THE BASIS POINT

WeeklyBasis 9/3: September Rate Outlook

 

Rates dropped .125% last week. This after dropping three straight weeks beginning July 25 then staying flat two weeks. The downtrend began with awful Q2 (and Q1 revised) GDP, then a mediocre-at-best July jobs report, then S&P’s U.S. downgrade.

Below are specifics on this rate downtrend, plus September’s rate outlook.

RECORD LOW FOR 10YR NOTE
The 10yr Note yield, a key benchmark for long rates in the economy, closed below 2% for the first time ever Friday.

A yield is a rate, and rates drop when bond prices rise on buying rallies. The 10yr Note and mortgage bonds have rallied as safe haven investments during questionable economic recovery.

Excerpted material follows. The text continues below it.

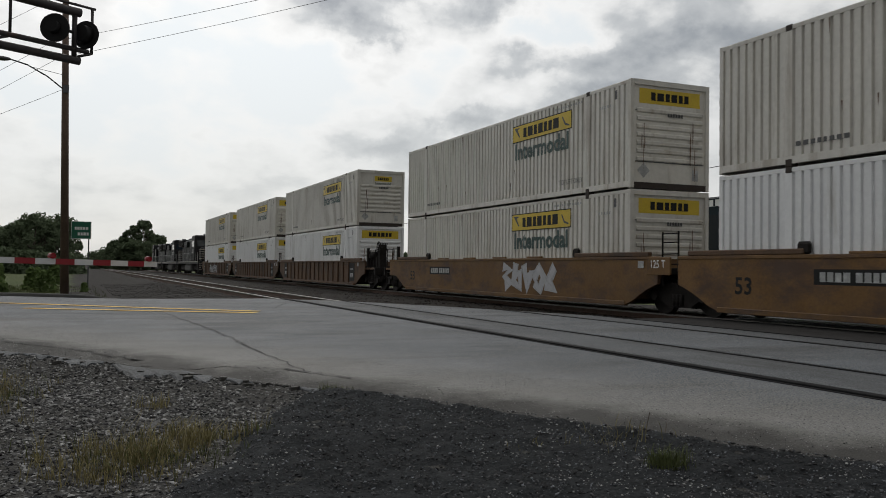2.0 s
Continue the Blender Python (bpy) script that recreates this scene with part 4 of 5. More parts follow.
def well_car(kind, front, rear, brake=True):
    """One platform of a stack car: a deep steel well between end bulkheads. front, rear: 'end', 'joint' or 'none' (the neighbour carries the truck)."""
    paint = {"ribbed": "rust_car", "smooth": "ttx", "maroon": "maroon"}[kind]
    label = {"ribbed": "rusty brown ribbed well car of a container train", "smooth": "weathered mustard-brown smooth-sided well car", "maroon": "dark maroon well car with painted graffiti"}[kind]
    c = tagged(new("well_car"), label, "railcar", group="cars of the train")
    ribbed = kind == "ribbed"
    reach = 9.6 if ribbed else 10.05
    yf, yr = (reach if front == "end" else 9.35), (reach if rear == "end" else 9.35)
    for s in (-1, 1):
        part("side_wall", well_side(s, ribbed, yf, yr), paint, c, "deep steel side")
        lo, hi = (s * 1.28, s * 1.41) if s > 0 else (s * 1.41, s * 1.28)
        part("top_chord", bx(lo, hi, -yr, yf, 1.36, 1.44, bev=0.012), paint, c)
        part("bottom_chord", bx(lo, hi, -8.0, 8.0, 0.17, 0.29, bev=0.012), paint, c)
        for d in (-1, 1):
            part("end_guide", bx(lo, hi + (0.0), min(d * 5.55, d * 9.0), max(d * 5.55, d * 9.0), 1.44, 1.56, bev=0.02), "rust_car" if kind != "maroon" else "maroon", c, "raised steel end guide")
            part("guide_stop", bx(lo + 0.02, hi - 0.02, min(d * 5.4, d * 5.75), max(d * 5.4, d * 5.75), 1.44, 1.70, bev=0.05), "grime", c, "container guide stop")
        if ribbed:
            for i in range(15):
                y = -7.0 + i * 1.0
                xa, xb = (s * 1.345, s * 1.405) if s > 0 else (s * 1.405, s * 1.345)
                part("side_rib", bx(xa, xb, y - 0.055, y + 0.055, 0.29, 1.36, bev=0.01), paint, c)
            xa, xb = (s * 1.345, s * 1.36) if s > 0 else (s * 1.36, s * 1.345)
            part("side_stringer", bx(xa, xb, -7.0, 7.0, 1.20, 1.26), paint, c)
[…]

The 10yr hit record levels after Friday’s jobs report showed zero August jobs created. Mortgage bonds also rallied, which is why rates fell again.

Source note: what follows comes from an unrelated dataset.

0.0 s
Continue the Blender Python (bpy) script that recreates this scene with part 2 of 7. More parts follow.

Markets interpret weak jobs data to mean low company confidence now and even lower consumer confidence going forward.

Consumer confidence and spending was picking up but got a lot worse after the debt ceiling circus in July.

And while we got a decent August ISM manufacturing report—a national reading—two important regional manufacturing reports (1, 2) have been on a three-month weakening trend.

Also last week home price data showed signs of stabilizing, with Case Shiller June home prices up 1.1% since May, the third month of gains after seven months of decline.

So there’s a hint of home price optimism, but weak new and existing home sales still weigh on housing.

This sentiment is driving double-dip recession fears, pushing investors into mortgage bonds and Treasuries, which lowers rates.

HOW LOW CAN RATES GO?
Economic data—or fundamentals—is one factor that drives trading in mortgages and Treasuries. Trading patterns—or technicals—are another.

Weak fundamentals support current high levels for mortgages and long-dated Treasuries, but technicals have been capping runs higher. For now.

Mortgage bonds (FNMA 30yr 4% coupon) first hit an all-time high November 2, 2010, one day before the Fed’s QE2 announcement, then sold off when the Fed confirmed QE2 was Treasury buying rather than more mortgage bond buying—which was the focus of QE1.

That selloff caused rates to spike: they rose .875% in six weeks.

During the run up to that—on October 8-9, 2010—30yr fixed rates (for single family home loans to $417k) were 4% at zero points.

Those were the true record lows. Despite headlines in recent weeks, rates haven’t closed a 2011 trading day at 4% zero points.

But it’s close: mortgage bonds have broken through those November 2, 2010 highs four times in the past six weeks—including last week—before retreating.

FED’S ‘OPERATION TWIST’
The Fed’s August 9 statement was open ended about future quantitative easing, which is printing money to buy bonds and lower rates. That’s contributed to this current bond rally even though Operation Twist, a different Fed strategy is likely to come before any more QE.

Speculation about Operation Twist, a Fed tactic of selling short-term securities and buying long-term securities, has also contributed to the 10yr Note rally because investors like to get in before the Fed.

They also like to get out before the Fed so investors could just as easily sell if/when Operation Twist begins, pushing yields higher.

The end result is more rate volatility.

The good news about Operation Twist is that it doesn’t require printing money like QE does. It’s about shifting U.S. debt to longer durations, much like a homeowner might switch from a 5yr ARM to a 30yr fixed while rates are this low.

It remains to be seen whether we’d get more QE, and in what form.

More Treasury-focued QE would likely cause rates to spike like they did in late-2010 because it would push money into stocks. And there’s been no indications about mortgage-bond-focused QE.

SEPTEMBER RATE OUTLOOK
Given all these fundamental and technical factors, we’ll likely be in a trading range until the September 21-22 Fed meeting, with rates +/- .25% from current levels until markets can get a clear signal from the Fed and forthcoming economic data.

PREVIEW FOR SEPTEMBER 6-9
Next week’s economic calendar is slow with August ISM non-manufacturing Tuesday and weekly jobless claims Wednesday as the highlights.

We’ll also get more uncertainty out of Washington as Congress and the White House politicize jobs up to and after Obama’s jobs speech Thursday.